Learning When Money Will Come
Commerce Secretary Ed Gaunch and other state officials may get the answer to a question some West Virginians are asking: What about the $83.7 billion?
Gaunch and a small delegation left Charleston today on their way to Beijing, at the invitation of China Energy executives. The visit comes as tension with China continues to increase because of trade disputes involving our two nations.
Chinese officials have retaliated in various ways against President Trump’s decision to increase tariffs on some Chinese goods imported into this country.
In 2017, China Energy agreed to a memorandum of understanding outlining a plan to invest $83.7 billion in our state. Much of the money is to go into energy-related projects such as natural gas power plants.
Little has been revealed about how the investment plan will proceed, however. That has led to some worry about whether Beijing would use the $83.7 billion pledge as a pawn in the trade dispute.

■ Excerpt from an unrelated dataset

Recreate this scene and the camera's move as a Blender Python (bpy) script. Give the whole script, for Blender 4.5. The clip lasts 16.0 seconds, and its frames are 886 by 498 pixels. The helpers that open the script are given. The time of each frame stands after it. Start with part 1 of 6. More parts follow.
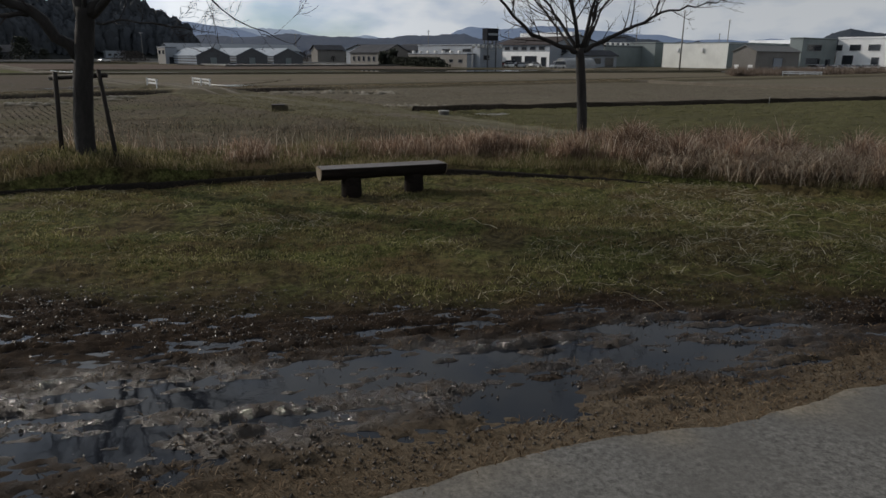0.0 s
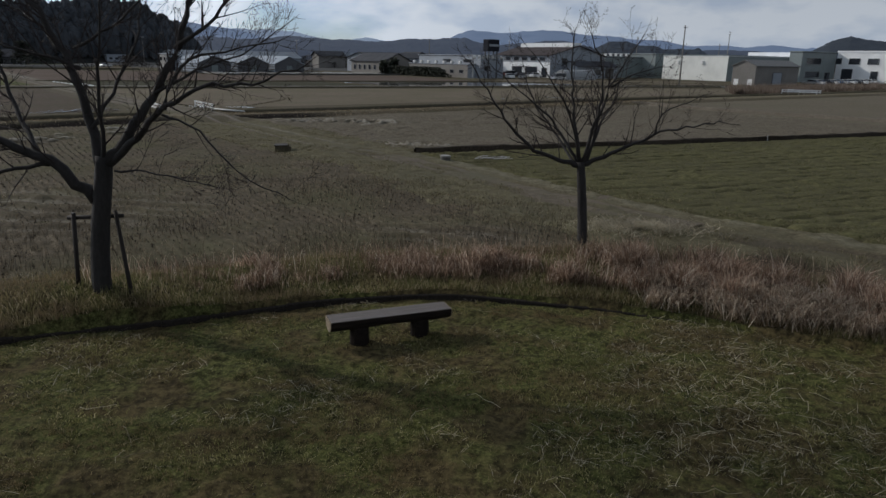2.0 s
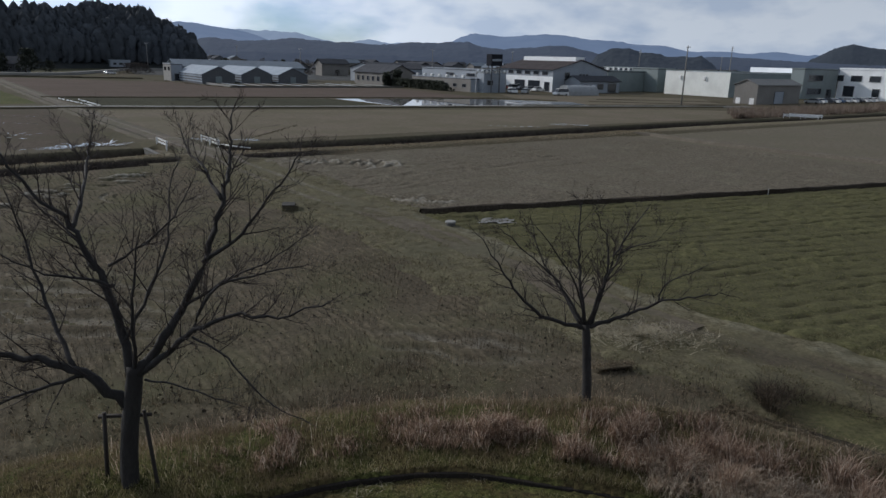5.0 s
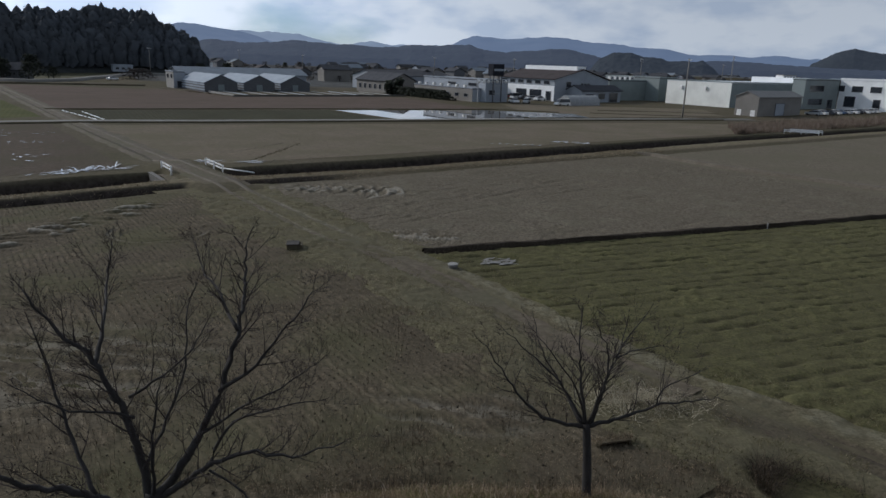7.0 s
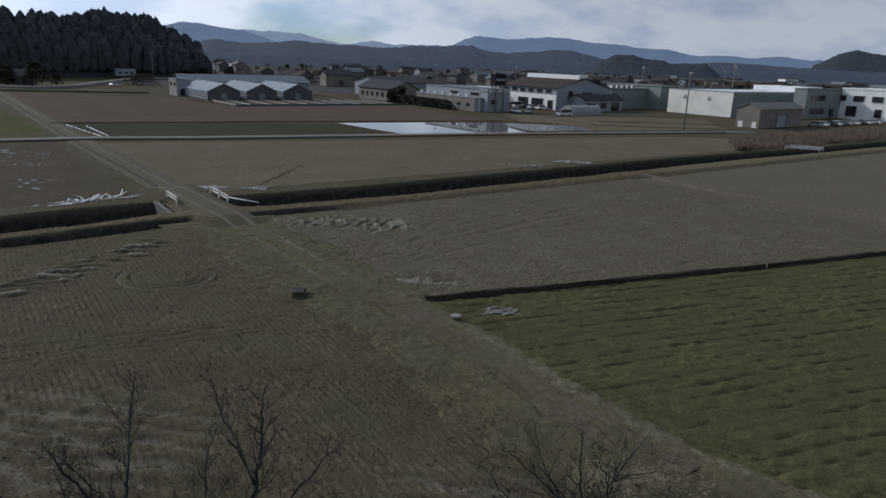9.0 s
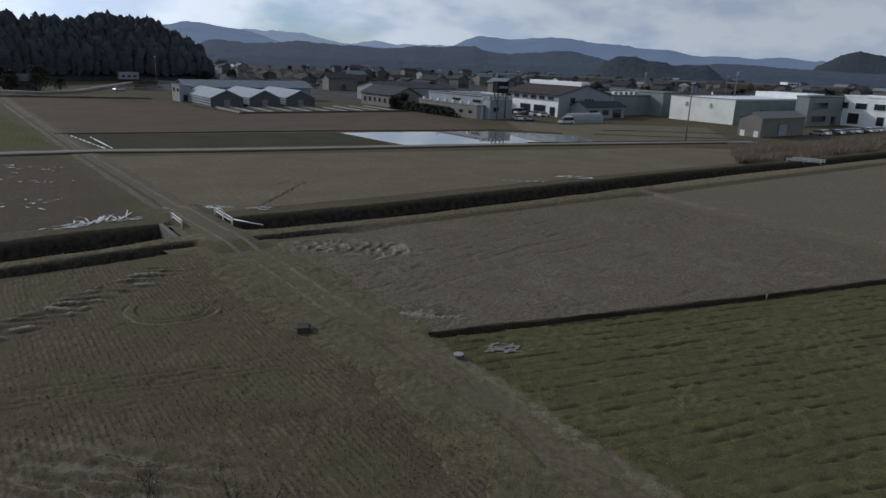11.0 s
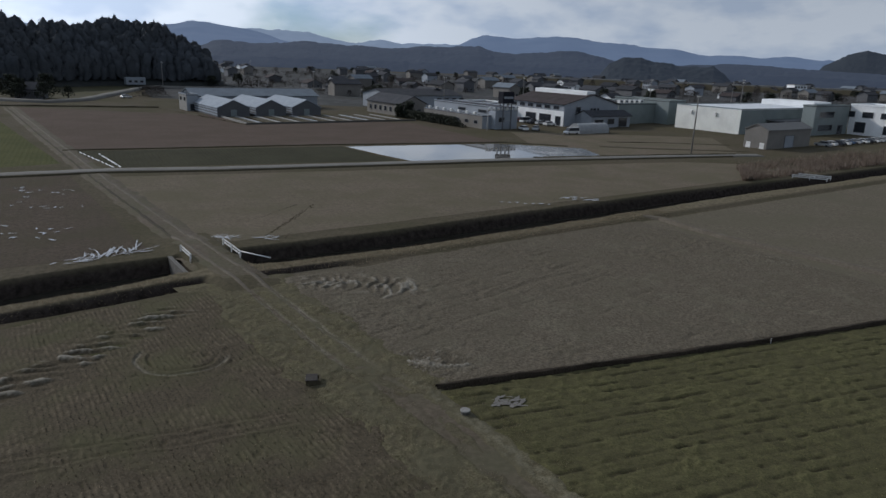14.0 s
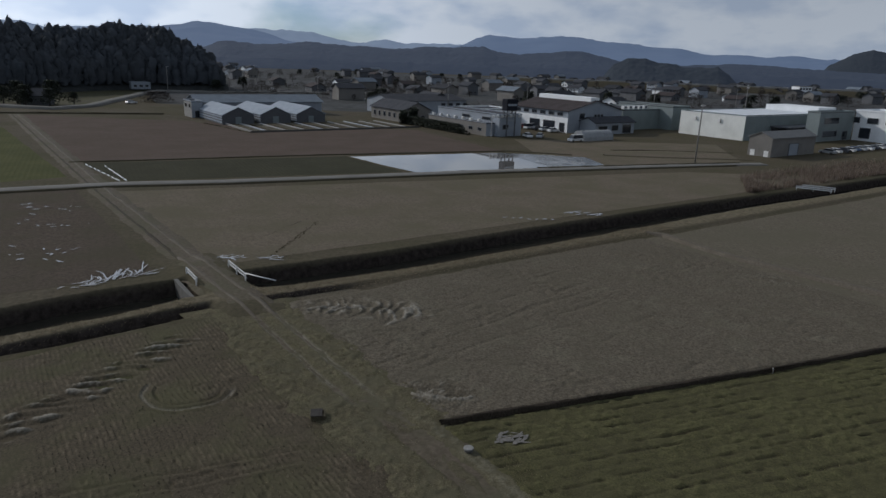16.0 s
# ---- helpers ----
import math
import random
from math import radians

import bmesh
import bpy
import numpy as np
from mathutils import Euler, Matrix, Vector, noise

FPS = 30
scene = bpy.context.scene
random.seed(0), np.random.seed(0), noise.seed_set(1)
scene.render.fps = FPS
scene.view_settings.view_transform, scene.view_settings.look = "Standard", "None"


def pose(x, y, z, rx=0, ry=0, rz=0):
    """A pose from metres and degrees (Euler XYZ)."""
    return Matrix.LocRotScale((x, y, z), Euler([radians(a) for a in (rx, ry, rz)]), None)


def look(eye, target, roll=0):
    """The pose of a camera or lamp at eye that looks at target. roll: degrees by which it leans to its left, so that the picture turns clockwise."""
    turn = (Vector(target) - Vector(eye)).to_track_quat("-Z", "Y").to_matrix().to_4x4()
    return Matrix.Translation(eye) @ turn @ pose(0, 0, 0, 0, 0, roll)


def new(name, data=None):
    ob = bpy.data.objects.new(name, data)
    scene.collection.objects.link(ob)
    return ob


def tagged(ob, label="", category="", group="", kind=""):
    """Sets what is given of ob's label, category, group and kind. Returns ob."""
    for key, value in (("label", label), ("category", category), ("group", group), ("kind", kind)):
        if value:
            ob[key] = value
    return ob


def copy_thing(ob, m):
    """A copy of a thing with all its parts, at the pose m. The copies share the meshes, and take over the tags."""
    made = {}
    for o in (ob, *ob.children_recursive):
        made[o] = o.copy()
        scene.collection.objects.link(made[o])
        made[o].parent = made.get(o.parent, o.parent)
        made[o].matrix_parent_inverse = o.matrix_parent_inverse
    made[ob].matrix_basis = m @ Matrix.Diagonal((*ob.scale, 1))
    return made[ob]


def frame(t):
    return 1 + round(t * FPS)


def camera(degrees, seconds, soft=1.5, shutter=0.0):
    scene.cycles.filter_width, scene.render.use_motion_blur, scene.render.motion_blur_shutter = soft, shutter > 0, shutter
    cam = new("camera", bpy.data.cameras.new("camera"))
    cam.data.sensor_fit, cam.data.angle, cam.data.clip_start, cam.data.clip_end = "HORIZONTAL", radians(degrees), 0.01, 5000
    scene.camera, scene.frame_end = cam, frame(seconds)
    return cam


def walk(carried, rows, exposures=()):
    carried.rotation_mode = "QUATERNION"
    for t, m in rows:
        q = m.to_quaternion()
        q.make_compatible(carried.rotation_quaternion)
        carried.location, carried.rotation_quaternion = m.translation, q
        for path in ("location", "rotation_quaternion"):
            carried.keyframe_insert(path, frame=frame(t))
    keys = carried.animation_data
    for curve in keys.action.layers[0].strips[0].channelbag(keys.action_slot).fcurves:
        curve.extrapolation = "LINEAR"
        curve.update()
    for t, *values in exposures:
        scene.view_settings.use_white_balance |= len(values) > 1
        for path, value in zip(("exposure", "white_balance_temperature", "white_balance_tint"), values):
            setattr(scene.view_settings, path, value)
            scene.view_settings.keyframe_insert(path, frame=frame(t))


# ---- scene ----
cam = camera(66.5, 16.0)
PATH = [
    (0, (-0.125, -0.037, 1.979), (-0.1655, 1.8854, 1.4308), 0.41),
    (0.25, (-0.112, -0.001, 2.160), (-0.1533, 1.9233, 1.6152), 0.42),
    (0.5, (-0.117, 0.028, 2.398), (-0.1572, 1.9521, 1.8558), 0.49),
    (1, (-0.150, 0.079, 2.944), (-0.1886, 2.0034, 2.4025), 0.66),
    (1.5, (-0.196, 0.134, 3.511), (-0.2329, 2.0584, 2.9690), 0.85),
    (2, (-0.245, 0.194, 4.071), (-0.2817, 2.1190, 3.5298), 1.01),
    (2.5, (-0.296, 0.258, 4.622), (-0.3321, 2.1829, 4.0810), 1.15),
    (3, (-0.346, 0.322, 5.164), (-0.3825, 2.2471, 4.6240), 1.27),
    (3.5, (-0.396, 0.383, 5.701), (-0.4322, 2.3091, 5.1616), 1.38),
    (4, (-0.444, 0.441, 6.234), (-0.4808, 2.3670, 5.6962), 1.48),
    (4.5, (-0.491, 0.493, 6.767), (-0.5280, 2.4194, 6.2300), 1.57),
    (5.3, (-0.562, 0.564, 7.620), (-0.6007, 2.4907, 7.0856), 1.69),
    (6.1, (-0.631, 0.619, 8.479), (-0.6701, 2.5464, 7.9463), 1.81),
    (7, (-0.705, 0.666, 9.453), (-0.7452, 2.5940, 8.9219), 1.92),
    (7.5, (-0.745, 0.688, 9.998), (-0.7862, 2.6158, 9.4668), 1.98),
    (8, (-0.785, 0.708, 10.544), (-0.8271, 2.6360, 10.0132), 2.03),
    (8.3, (-0.810, 0.720, 10.872), (-0.8517, 2.6480, 10.3414), 2.07),
    (8.4, (-0.818, 0.724, 10.981), (-0.8600, 2.6521, 10.4509), 2.08),
    (8.5, (-0.875, 0.821, 11.731), (-0.9172, 2.7486, 11.1979), 2.03),
    (8.6, (-0.883, 0.825, 11.840), (-0.9255, 2.7527, 11.3074), 2.04),
    (9, (-0.915, 0.843, 12.278), (-0.9588, 2.7702, 11.7451), 2.08),
    (9.8, (-0.982, 0.884, 13.152), (-1.0267, 2.8115, 12.6187), 2.14),
    (10.7, (-1.058, 0.947, 14.130), (-1.1055, 2.8736, 13.5960), 2.20),
    (11.5, (-1.127, 1.020, 14.993), (-1.1773, 2.9465, 14.4579), 2.22),
    (12, (-1.170, 1.075, 15.529), (-1.2223, 3.0012, 14.9933), 2.23),
    (12.5, (-1.212, 1.137, 16.063), (-1.2668, 3.0627, 15.5266), 2.23),
    (13, (-1.253, 1.204, 16.596), (-1.3098, 3.1299, 16.0587), 2.22),
    (13.5, (-1.290, 1.276, 17.129), (-1.3504, 3.2014, 16.5910), 2.21),
    (14, (-1.324, 1.350, 17.664), (-1.3872, 3.2749, 17.1253), 2.19),
    (14.5, (-1.352, 1.422, 18.203), (-1.4185, 3.3473, 17.6642), 2.16),
    (15, (-1.373, 1.490, 18.750), (-1.4425, 3.4149, 18.2107), 2.13),
    (15.5, (-1.385, 1.548, 19.309), (-1.4569, 3.4728, 18.7688), 2.11),
    (16, (-1.384, 1.591, 19.884), (-1.4592, 3.5152, 19.3431), 2.09),
]
walk(cam, [(t, look(eye, target, roll)) for t, eye, target, roll in PATH],
     exposures=[(0.0, -0.78, 6600, 10), (0.5, -0.86, 6500, 10), (1.5, -0.84, 6250, 10), (3.0, -0.66, 6100, 10), (4.5, -0.61, 6000, 10), (7.0, -0.73, 5950, 10), (9.0, -0.83, 5950, 10), (11.5, -0.85, 5950, 10), (12.0, -0.93, 5950, 10), (13.0, -0.93, 5950, 10), (14.0, -0.85, 5950, 10), (15.5, -0.85, 5950, 10), (16.0, -1.02, 5980, 10)])

# ---- light ----
SUN_AZ, SUN_EL = -63.0, 28.0            # degrees clockwise from +y, and above the horizon
world = bpy.data.worlds.new("world")
scene.world = world
world.use_nodes = True
wt = world.node_tree
wt.nodes.clear()


def wn(kind, **kw):
    n = wt.nodes.new(kind)
    for k, v in kw.items():
        n.inputs[k].default_value = v
    return n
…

There are reasons to be optimistic that will not be the case. One of them is that the West Virginia deal is part of a much larger, $250 billion Chinese plan for various investments in the U.S. economy. There are other parts of that deal that should be more attractive to Beijing as bargaining chips, particularly given the value of the Mountain State plan.
Gaunch and other state officials have virtually no power to grant incentives that might spur the Chinese to pump money into our state. They do have a good argument, however: Getting in to the Mountain State energy boom — and related industries such as plastics manufacturing — should be an excellent, profitable investment for China Energy.
Besides, Chinese officials often take the long view, and the $83.7 billion plan calls for that much to be spent during a 20-year period. Its value for both West Virginia and China will outlast the current unpleasantness by many years.
Gaunch and the others can do little more than listen, answer questions and, perhaps, offer some state government assistance to the Chinese. At some point, however, they ought to ask — diplomatically — for a timeline on when we can expect the money to start flowing.